*What you have to do*:
Write out the entire listing below exactly as it appears, minus any pictures.

*Dataset section*:
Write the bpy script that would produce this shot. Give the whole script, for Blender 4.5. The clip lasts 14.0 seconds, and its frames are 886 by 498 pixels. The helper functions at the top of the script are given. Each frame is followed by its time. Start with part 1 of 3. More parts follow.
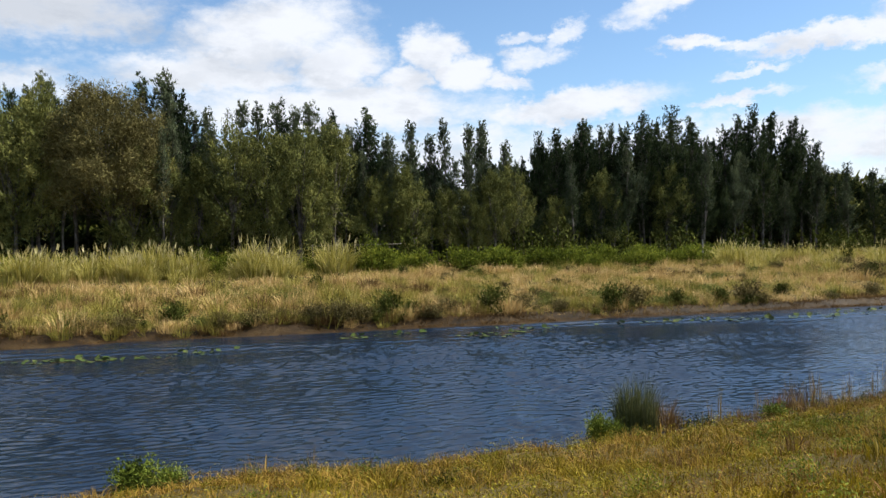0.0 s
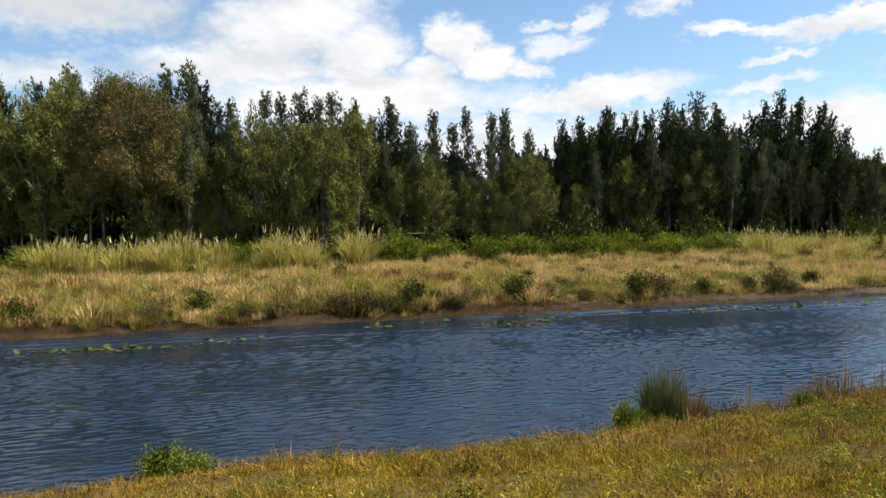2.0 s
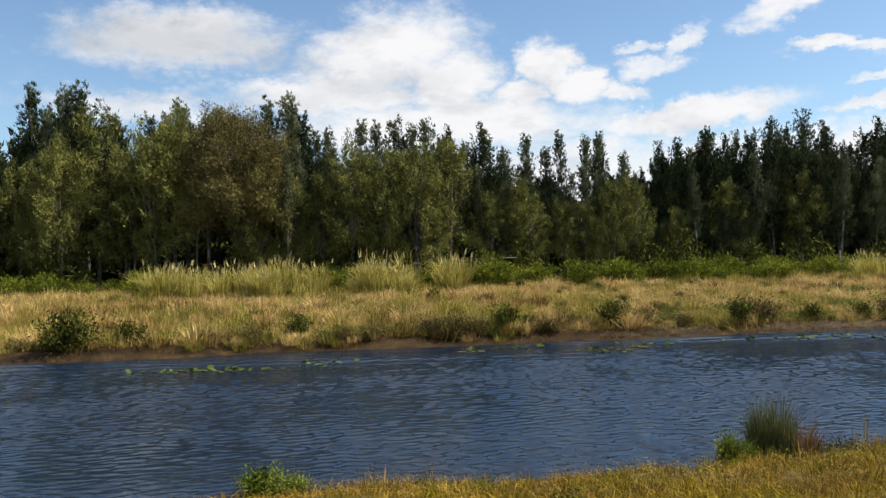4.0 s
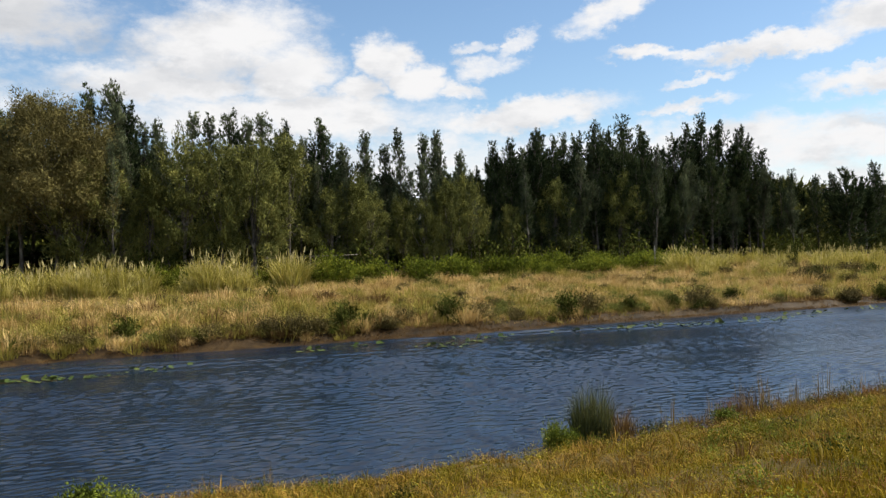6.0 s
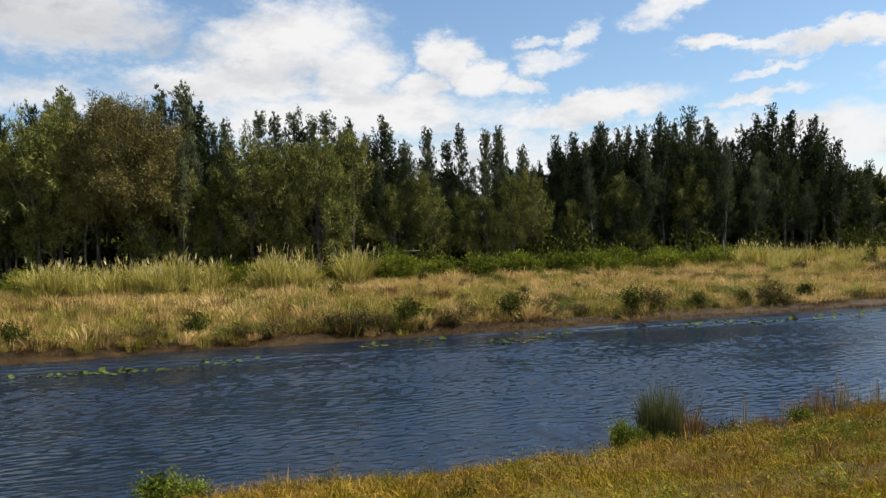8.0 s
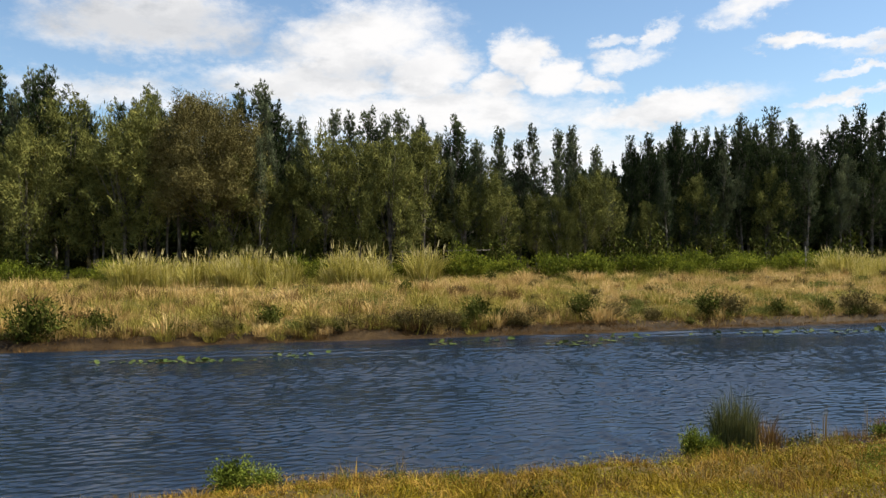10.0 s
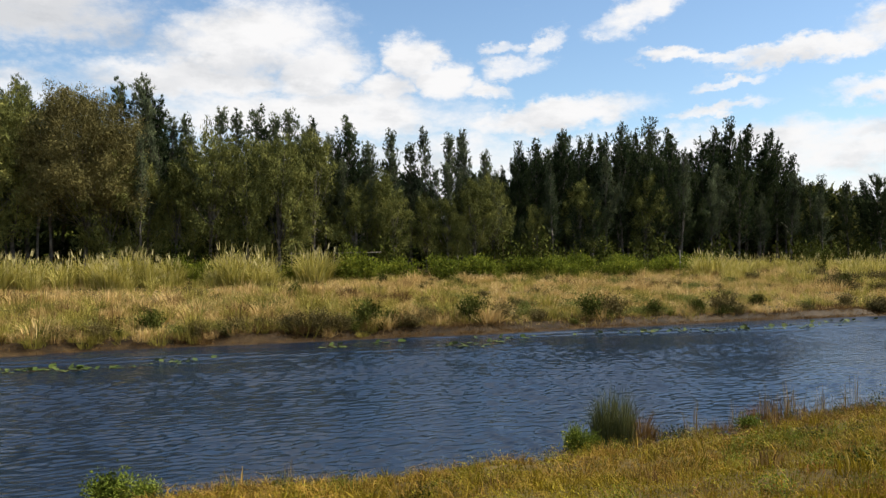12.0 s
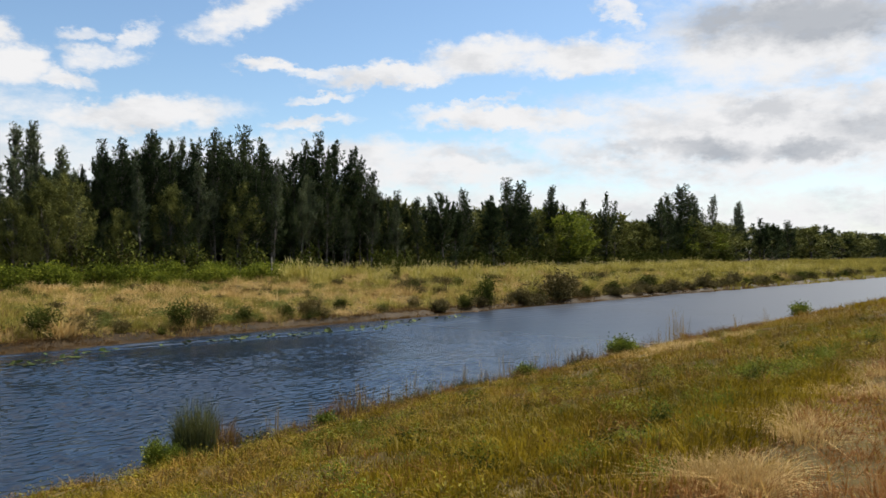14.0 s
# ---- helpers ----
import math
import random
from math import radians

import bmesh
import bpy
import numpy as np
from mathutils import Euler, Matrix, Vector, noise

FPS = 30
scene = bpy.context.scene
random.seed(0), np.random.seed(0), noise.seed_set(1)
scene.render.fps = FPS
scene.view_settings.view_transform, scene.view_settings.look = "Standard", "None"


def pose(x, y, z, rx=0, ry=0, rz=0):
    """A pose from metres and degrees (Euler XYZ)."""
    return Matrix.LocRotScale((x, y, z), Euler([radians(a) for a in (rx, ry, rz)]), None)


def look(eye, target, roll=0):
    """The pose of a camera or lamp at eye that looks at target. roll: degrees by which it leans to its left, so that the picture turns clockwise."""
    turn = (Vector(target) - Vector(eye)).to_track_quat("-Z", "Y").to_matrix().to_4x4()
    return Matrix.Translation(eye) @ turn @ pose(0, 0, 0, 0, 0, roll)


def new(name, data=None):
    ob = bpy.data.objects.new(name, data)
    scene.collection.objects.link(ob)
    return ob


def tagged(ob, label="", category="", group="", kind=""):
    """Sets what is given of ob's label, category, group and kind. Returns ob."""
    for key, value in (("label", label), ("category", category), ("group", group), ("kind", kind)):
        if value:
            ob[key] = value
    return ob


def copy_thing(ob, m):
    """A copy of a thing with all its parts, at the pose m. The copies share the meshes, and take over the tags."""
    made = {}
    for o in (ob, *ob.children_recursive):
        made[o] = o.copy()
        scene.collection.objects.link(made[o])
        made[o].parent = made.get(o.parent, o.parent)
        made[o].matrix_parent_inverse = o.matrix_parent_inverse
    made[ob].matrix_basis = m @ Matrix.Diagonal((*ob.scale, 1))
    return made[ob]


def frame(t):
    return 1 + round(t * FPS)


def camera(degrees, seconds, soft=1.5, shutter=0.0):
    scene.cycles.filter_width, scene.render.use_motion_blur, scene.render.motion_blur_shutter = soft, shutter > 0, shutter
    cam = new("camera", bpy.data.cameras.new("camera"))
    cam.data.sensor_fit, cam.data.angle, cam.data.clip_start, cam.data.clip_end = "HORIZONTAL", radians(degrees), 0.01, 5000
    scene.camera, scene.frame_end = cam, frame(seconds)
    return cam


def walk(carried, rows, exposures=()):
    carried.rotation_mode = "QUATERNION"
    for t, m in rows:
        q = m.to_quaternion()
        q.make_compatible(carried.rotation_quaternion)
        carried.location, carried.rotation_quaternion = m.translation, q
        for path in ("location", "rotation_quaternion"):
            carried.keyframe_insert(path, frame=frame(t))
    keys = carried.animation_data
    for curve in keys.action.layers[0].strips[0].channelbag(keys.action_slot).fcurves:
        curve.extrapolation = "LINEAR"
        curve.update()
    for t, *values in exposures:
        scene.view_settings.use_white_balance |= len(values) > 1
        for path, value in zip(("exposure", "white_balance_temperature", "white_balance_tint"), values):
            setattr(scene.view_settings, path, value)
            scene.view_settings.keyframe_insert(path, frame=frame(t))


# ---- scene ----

*Answer to this problem*:
Write the bpy script that would produce this shot. Give the whole script, for Blender 4.5. The clip lasts 14.0 seconds, and its frames are 886 by 498 pixels. The helper functions at the top of the script are given. Each frame is followed by its time. Start with part 1 of 3. More parts follow.
0.0 s
2.0 s
4.0 s
6.0 s
8.0 s
10.0 s
12.0 s
14.0 s
# ---- helpers ----
import math
import random
from math import radians

import bmesh
import bpy
import numpy as np
from mathutils import Euler, Matrix, Vector, noise

FPS = 30
scene = bpy.context.scene
random.seed(0), np.random.seed(0), noise.seed_set(1)
scene.render.fps = FPS
scene.view_settings.view_transform, scene.view_settings.look = "Standard", "None"


def pose(x, y, z, rx=0, ry=0, rz=0):
    """A pose from metres and degrees (Euler XYZ)."""
    return Matrix.LocRotScale((x, y, z), Euler([radians(a) for a in (rx, ry, rz)]), None)


def look(eye, target, roll=0):
    """The pose of a camera or lamp at eye that looks at target. roll: degrees by which it leans to its left, so that the picture turns clockwise."""
    turn = (Vector(target) - Vector(eye)).to_track_quat("-Z", "Y").to_matrix().to_4x4()
    return Matrix.Translation(eye) @ turn @ pose(0, 0, 0, 0, 0, roll)


def new(name, data=None):
    ob = bpy.data.objects.new(name, data)
    scene.collection.objects.link(ob)
    return ob


def tagged(ob, label="", category="", group="", kind=""):
    """Sets what is given of ob's label, category, group and kind. Returns ob."""
    for key, value in (("label", label), ("category", category), ("group", group), ("kind", kind)):
        if value:
            ob[key] = value
    return ob


def copy_thing(ob, m):
    """A copy of a thing with all its parts, at the pose m. The copies share the meshes, and take over the tags."""
    made = {}
    for o in (ob, *ob.children_recursive):
        made[o] = o.copy()
        scene.collection.objects.link(made[o])
        made[o].parent = made.get(o.parent, o.parent)
        made[o].matrix_parent_inverse = o.matrix_parent_inverse
    made[ob].matrix_basis = m @ Matrix.Diagonal((*ob.scale, 1))
    return made[ob]


def frame(t):
    return 1 + round(t * FPS)


def camera(degrees, seconds, soft=1.5, shutter=0.0):
    scene.cycles.filter_width, scene.render.use_motion_blur, scene.render.motion_blur_shutter = soft, shutter > 0, shutter
    cam = new("camera", bpy.data.cameras.new("camera"))
    cam.data.sensor_fit, cam.data.angle, cam.data.clip_start, cam.data.clip_end = "HORIZONTAL", radians(degrees), 0.01, 5000
    scene.camera, scene.frame_end = cam, frame(seconds)
    return cam


def walk(carried, rows, exposures=()):
    carried.rotation_mode = "QUATERNION"
    for t, m in rows:
        q = m.to_quaternion()
        q.make_compatible(carried.rotation_quaternion)
        carried.location, carried.rotation_quaternion = m.translation, q
        for path in ("location", "rotation_quaternion"):
            carried.keyframe_insert(path, frame=frame(t))
    keys = carried.animation_data
    for curve in keys.action.layers[0].strips[0].channelbag(keys.action_slot).fcurves:
        curve.extrapolation = "LINEAR"
        curve.update()
    for t, *values in exposures:
        scene.view_settings.use_white_balance |= len(values) > 1
        for path, value in zip(("exposure", "white_balance_temperature", "white_balance_tint"), values):
            setattr(scene.view_settings, path, value)
            scene.view_settings.keyframe_insert(path, frame=frame(t))


# ---- scene ----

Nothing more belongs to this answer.